Leave out the pictures and retype only the lines from the opening line to the line that holds "import numpy as np", both ends included.

__Given information__
+--

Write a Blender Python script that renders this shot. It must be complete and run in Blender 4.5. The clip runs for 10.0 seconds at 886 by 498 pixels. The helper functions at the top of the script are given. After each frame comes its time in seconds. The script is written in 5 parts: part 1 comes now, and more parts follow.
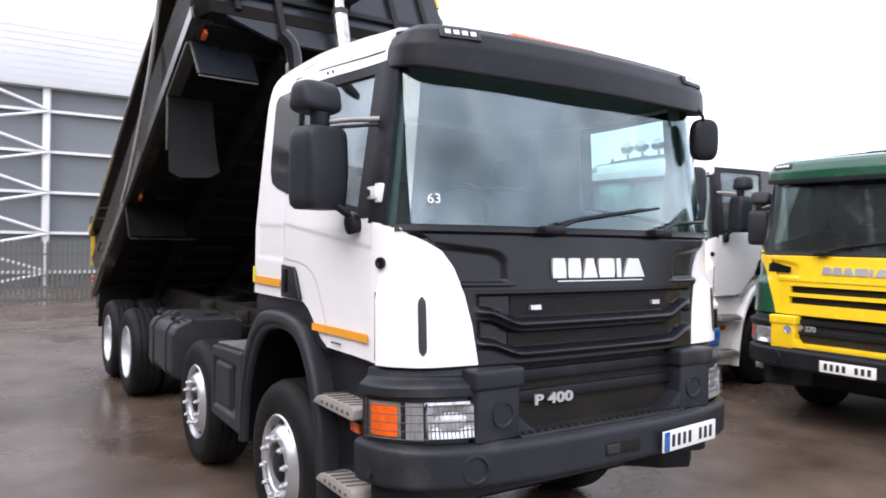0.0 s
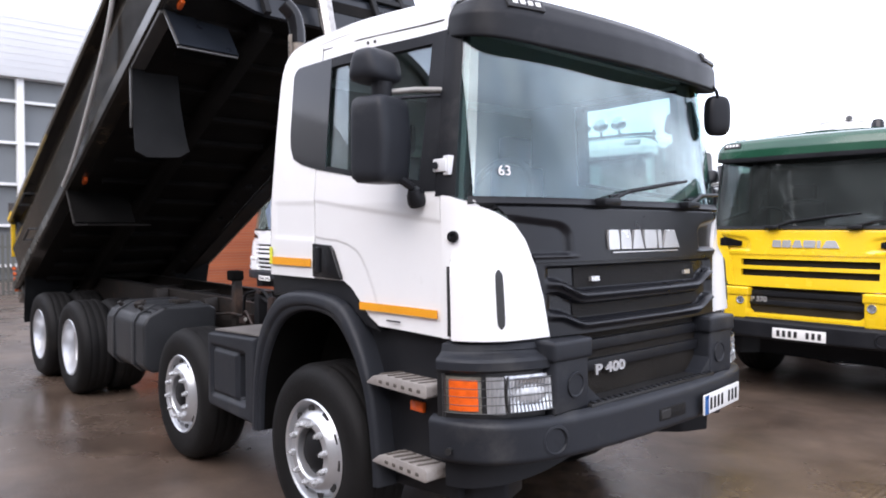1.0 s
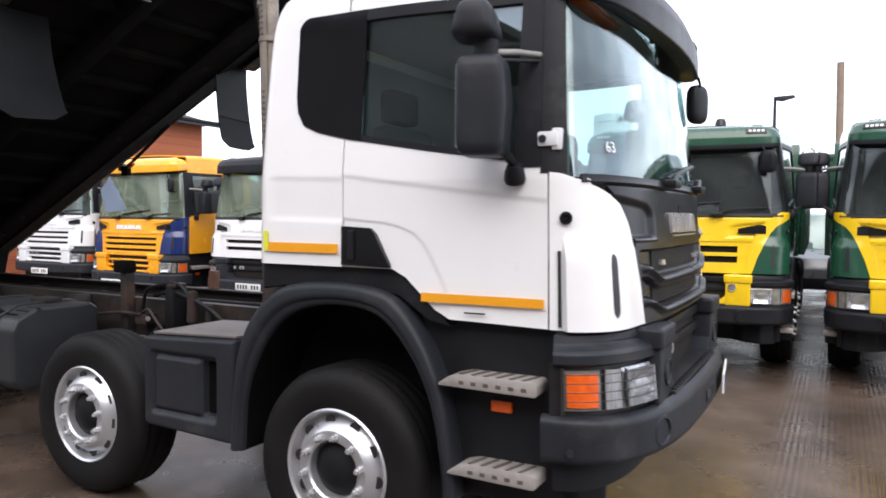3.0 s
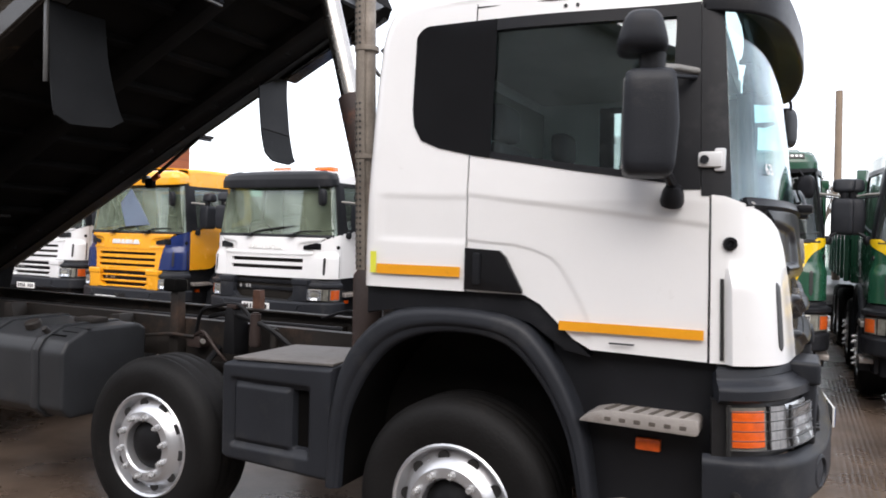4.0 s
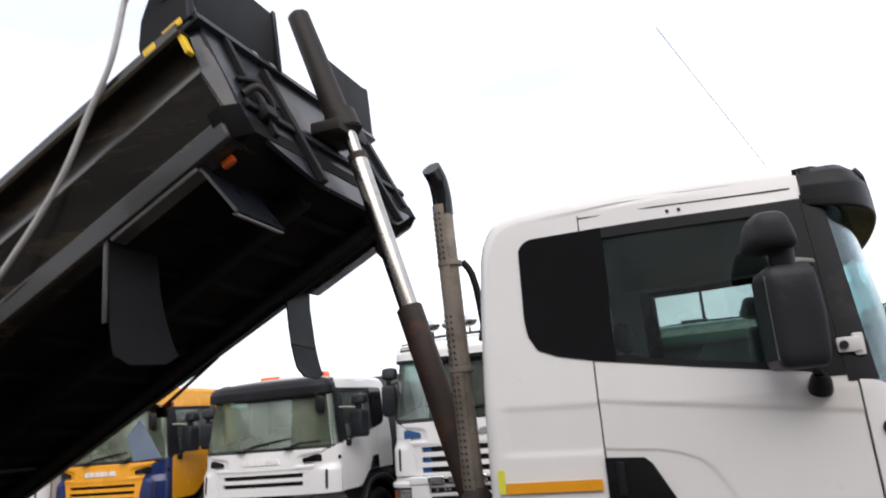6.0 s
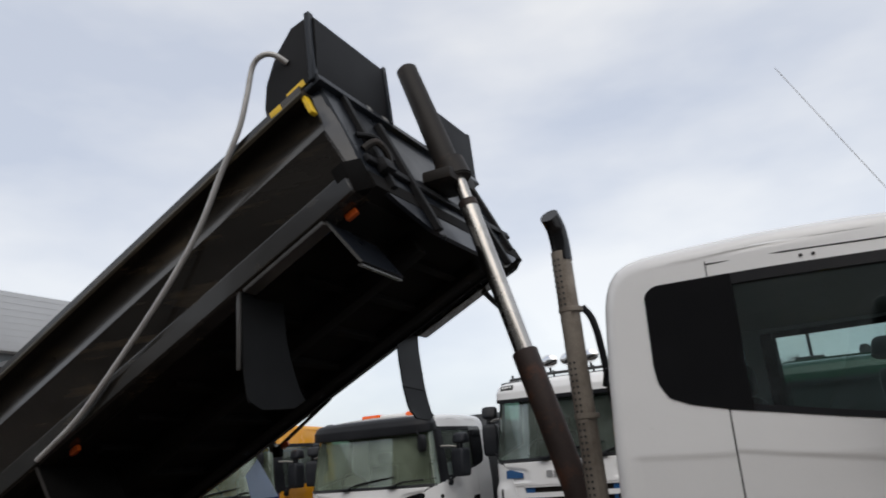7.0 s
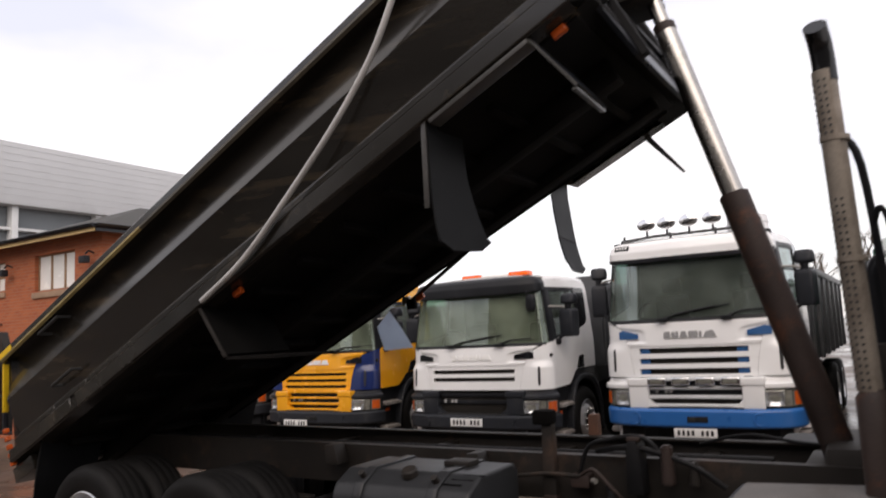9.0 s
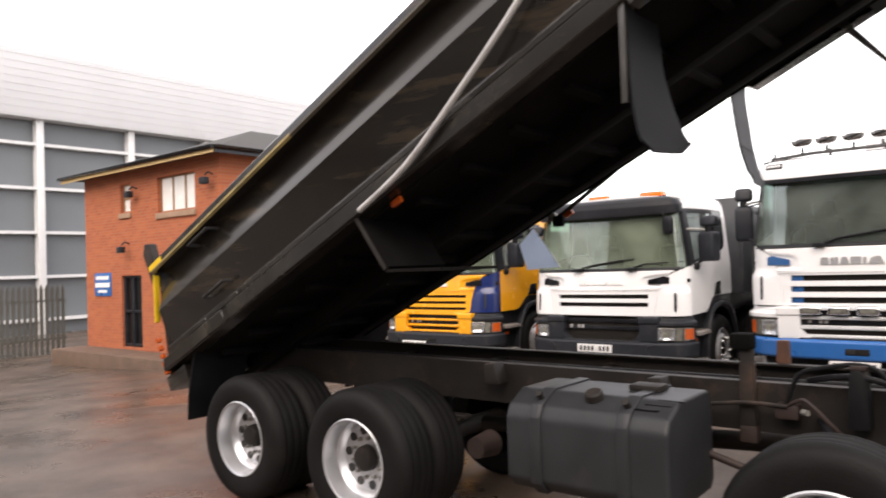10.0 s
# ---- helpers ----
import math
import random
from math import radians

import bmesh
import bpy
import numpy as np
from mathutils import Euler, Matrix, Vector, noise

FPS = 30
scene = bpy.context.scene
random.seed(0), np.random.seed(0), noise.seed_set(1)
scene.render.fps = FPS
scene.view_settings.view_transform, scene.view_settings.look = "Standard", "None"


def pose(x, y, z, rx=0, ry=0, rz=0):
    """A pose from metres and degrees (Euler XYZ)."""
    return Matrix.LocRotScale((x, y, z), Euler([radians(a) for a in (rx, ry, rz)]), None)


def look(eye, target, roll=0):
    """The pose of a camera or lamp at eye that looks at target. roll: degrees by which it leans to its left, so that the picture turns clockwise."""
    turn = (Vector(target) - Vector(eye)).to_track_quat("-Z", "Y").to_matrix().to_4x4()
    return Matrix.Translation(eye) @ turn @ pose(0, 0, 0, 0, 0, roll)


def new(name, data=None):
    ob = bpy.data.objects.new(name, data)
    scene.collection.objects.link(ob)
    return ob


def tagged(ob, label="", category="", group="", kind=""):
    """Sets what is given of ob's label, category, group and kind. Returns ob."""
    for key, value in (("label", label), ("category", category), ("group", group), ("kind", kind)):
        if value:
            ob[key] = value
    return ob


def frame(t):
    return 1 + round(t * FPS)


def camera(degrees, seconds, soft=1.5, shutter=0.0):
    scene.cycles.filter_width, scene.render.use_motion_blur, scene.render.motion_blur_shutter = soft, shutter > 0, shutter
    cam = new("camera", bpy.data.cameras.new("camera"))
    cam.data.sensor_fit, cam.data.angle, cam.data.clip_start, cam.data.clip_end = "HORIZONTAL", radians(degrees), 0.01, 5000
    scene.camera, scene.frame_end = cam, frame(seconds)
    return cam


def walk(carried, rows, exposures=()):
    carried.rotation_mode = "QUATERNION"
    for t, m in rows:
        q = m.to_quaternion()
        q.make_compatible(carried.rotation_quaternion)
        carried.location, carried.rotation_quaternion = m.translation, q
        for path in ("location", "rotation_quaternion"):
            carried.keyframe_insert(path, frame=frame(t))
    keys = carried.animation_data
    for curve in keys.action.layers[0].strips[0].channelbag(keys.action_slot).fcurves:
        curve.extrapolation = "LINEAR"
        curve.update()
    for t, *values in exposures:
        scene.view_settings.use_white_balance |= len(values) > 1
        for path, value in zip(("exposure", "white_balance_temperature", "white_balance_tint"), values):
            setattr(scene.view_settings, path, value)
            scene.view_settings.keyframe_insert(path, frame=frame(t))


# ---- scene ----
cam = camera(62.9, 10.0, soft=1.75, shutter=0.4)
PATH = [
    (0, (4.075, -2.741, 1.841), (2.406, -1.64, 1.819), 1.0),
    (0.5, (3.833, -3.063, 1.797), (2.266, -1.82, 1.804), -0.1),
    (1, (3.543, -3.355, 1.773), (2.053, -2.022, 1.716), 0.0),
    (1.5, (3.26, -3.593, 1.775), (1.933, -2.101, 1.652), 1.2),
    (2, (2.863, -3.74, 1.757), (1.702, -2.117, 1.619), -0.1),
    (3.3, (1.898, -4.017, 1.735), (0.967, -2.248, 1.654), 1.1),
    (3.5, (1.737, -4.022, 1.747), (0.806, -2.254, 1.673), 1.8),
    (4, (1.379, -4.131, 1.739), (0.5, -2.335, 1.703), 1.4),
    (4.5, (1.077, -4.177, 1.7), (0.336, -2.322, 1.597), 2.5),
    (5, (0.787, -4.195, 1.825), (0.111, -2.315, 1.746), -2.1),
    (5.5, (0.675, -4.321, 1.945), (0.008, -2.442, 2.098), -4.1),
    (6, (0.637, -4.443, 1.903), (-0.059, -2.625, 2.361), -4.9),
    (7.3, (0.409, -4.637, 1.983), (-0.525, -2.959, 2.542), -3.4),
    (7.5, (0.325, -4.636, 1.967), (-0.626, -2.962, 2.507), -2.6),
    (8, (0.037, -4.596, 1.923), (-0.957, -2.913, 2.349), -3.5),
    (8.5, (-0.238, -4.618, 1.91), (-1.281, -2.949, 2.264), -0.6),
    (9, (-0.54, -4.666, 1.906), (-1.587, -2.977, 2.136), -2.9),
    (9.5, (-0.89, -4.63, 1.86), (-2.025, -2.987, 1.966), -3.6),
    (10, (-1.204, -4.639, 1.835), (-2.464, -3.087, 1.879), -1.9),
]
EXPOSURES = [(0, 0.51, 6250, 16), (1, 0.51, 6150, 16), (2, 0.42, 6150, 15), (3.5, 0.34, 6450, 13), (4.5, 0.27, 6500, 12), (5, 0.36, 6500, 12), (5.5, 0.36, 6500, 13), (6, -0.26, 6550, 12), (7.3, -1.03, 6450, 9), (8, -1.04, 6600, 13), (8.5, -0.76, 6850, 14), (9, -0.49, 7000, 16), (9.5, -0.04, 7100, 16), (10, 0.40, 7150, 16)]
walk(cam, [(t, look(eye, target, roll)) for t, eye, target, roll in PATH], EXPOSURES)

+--

__Result of the task__
Write a Blender Python script that renders this shot. It must be complete and run in Blender 4.5. The clip runs for 10.0 seconds at 886 by 498 pixels. The helper functions at the top of the script are given. After each frame comes its time in seconds. The script is written in 5 parts: part 1 comes now, and more parts follow.
0.0 s
1.0 s
3.0 s
4.0 s
6.0 s
7.0 s
9.0 s
10.0 s
# ---- helpers ----
import math
import random
from math import radians

import bmesh
import bpy
import numpy as np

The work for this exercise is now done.